Likewise, IIb subclade MPXV lineage-specific STR differences were detected in the 1/4 LCR pair. The pair contained an STR with the [AACTAACTTATGACTT]n sequence, and the analysis findings indicated that n=16. LCR3 appeared to have greater length since the viral spillover, whereas the length of the 1/4 LCR pair appeared to have reduced, behaving as a genomic accordion with time.
The II subclade B.1 lineage MPXV_USA_2022_MA001 and 353R genomic sequences had 67 SNPs against the II subclade A lineage reference isolate sequences. In addition, the 353R HQS contained two more SNP pairs on inverted repetitions (ITRs) in the right and left, resulting in an OPG015 gene stop codon. The MPXV_USA_2022_MA001 and 353R sequences also differed by two indels (insertions-deletions) of bases situated at positions 077,133 and 273,173, corresponding to LCR2 region and LCR5 region differences, respectively.
The 353R HQS differed by 1,338 base pair (bp) and 1,342 bp in genomic lengths compared to the MPXV M5312_HM12_Rivers and MPXV_USA_2022_MA001 sequences, respectively. MPXV LCRs were distributed non-randomly with a significant purifying force of selection against LCR introduction in the central conserved sites. In 353R HQS, LCR regions 2, 5, 7, 10, 11, and 21 showed intrahost genomic diversity, with values for entropy ranging between 0.2 and 1.7, with significantly greater variety in LCRs compared to those in SNPs. The average Euclidean distance between samples for LCRs ranged between 0.1 (LCR21) and 0.7 (LCR2), and the LCR differences showed statistical significance.
LCR 10/11 pair and LCR7 showed considerable intrahost variations and preponderant allelic differences between the samples.
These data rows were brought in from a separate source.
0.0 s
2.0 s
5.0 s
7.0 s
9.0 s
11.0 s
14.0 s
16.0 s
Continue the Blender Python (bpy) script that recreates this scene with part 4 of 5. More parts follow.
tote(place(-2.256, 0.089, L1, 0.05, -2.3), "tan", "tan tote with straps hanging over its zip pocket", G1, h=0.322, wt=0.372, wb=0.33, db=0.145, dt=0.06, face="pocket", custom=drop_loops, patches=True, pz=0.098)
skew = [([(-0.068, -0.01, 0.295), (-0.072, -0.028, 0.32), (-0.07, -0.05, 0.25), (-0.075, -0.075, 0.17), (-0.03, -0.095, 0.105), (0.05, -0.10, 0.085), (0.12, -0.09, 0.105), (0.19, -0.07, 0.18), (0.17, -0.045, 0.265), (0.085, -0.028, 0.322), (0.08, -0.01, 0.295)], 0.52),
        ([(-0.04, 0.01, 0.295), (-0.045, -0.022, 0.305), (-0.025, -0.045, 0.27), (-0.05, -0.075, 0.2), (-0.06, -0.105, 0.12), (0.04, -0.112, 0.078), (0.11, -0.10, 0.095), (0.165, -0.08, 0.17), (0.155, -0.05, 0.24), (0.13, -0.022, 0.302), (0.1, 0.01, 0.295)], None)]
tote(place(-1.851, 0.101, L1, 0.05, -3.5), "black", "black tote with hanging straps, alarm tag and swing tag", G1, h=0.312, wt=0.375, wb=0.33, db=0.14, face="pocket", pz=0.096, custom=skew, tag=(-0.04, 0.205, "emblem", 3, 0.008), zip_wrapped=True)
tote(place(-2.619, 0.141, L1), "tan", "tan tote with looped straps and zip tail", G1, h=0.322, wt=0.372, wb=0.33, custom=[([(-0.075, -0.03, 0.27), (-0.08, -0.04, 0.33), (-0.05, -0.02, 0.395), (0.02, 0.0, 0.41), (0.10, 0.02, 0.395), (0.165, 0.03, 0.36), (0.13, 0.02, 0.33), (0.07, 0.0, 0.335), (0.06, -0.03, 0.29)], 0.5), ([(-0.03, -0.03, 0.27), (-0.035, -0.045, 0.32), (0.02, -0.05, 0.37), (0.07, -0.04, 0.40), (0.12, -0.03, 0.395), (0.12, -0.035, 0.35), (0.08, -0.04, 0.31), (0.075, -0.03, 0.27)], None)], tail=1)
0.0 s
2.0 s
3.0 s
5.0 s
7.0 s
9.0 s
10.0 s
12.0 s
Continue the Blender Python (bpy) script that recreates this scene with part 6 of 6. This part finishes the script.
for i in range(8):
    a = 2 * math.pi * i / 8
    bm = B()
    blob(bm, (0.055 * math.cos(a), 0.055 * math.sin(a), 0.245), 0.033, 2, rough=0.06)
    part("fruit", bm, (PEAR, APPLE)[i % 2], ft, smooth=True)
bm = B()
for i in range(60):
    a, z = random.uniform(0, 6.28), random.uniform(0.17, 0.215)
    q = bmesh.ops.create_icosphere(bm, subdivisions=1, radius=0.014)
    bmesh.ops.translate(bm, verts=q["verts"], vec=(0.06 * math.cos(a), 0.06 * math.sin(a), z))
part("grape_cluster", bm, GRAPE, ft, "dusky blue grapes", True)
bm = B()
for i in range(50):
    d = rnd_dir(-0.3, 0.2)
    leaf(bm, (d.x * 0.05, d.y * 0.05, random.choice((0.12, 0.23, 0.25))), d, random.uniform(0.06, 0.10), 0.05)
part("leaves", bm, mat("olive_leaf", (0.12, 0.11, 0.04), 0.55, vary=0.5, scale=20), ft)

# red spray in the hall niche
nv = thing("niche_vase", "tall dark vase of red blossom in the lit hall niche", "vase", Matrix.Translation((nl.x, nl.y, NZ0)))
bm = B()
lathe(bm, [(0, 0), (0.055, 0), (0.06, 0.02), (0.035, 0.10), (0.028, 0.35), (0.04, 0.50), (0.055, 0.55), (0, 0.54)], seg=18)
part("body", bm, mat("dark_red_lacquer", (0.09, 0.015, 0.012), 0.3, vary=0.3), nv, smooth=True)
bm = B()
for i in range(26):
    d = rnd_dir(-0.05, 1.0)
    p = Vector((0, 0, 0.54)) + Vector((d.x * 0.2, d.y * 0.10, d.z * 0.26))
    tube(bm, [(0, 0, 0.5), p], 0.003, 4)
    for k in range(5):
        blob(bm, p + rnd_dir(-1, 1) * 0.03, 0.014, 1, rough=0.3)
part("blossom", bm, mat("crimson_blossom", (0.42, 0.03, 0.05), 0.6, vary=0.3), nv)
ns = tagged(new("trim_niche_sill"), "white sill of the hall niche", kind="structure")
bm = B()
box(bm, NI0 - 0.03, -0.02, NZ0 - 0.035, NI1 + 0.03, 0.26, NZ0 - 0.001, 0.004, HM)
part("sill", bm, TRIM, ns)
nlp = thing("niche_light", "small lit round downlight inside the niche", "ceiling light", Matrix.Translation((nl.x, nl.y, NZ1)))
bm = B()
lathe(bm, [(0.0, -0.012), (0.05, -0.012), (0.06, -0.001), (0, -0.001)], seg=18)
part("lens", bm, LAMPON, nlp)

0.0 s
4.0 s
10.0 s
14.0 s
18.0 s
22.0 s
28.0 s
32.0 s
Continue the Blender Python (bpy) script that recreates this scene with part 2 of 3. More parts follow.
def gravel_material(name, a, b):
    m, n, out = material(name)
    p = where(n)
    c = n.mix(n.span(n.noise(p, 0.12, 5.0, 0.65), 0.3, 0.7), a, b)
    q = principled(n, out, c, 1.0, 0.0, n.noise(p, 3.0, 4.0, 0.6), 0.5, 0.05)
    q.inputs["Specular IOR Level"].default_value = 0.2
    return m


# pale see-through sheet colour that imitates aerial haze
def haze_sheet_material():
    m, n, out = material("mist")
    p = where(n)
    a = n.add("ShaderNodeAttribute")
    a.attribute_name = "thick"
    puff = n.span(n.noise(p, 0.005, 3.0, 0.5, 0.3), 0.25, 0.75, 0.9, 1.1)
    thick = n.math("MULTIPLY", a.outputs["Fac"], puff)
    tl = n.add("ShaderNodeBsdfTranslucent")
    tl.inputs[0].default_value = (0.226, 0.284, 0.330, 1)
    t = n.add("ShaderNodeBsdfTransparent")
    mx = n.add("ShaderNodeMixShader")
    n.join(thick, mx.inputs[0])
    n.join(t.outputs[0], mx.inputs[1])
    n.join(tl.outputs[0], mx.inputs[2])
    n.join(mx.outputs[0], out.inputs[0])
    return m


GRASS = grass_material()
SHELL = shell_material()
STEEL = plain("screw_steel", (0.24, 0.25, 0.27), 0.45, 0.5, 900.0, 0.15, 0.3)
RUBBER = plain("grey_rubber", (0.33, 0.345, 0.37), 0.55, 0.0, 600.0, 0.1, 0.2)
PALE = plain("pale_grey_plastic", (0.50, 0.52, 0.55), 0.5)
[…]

LCRs 5, 6, and 7 were situated in a defined central conserved site of the MPXV genome between genomic positions 130,000 and 138,000, and the site comprised OPGs-152, 153, and 154. LCR7 was situated at a functional ORF center, whereas LCR3 and 21 were located in the promoter/starting site, probably altering the starting site of ORF. The region between positions 170,000 and 180,000 included LCRs 2, 3, 19, 20, and 21 and was another site of functional impact.
Overall, the study findings showed that most of the MPXV genomic variability occurred in LCRs. Therefore, research emphasizing phenotypic MPXV differences should focus on LCR variations rather than SNP variations.
bioRxiv publishes preliminary scientific reports that are not peer-reviewed and, therefore, should not be regarded as conclusive, guide clinical practice/health-related behavior, or treated as established information.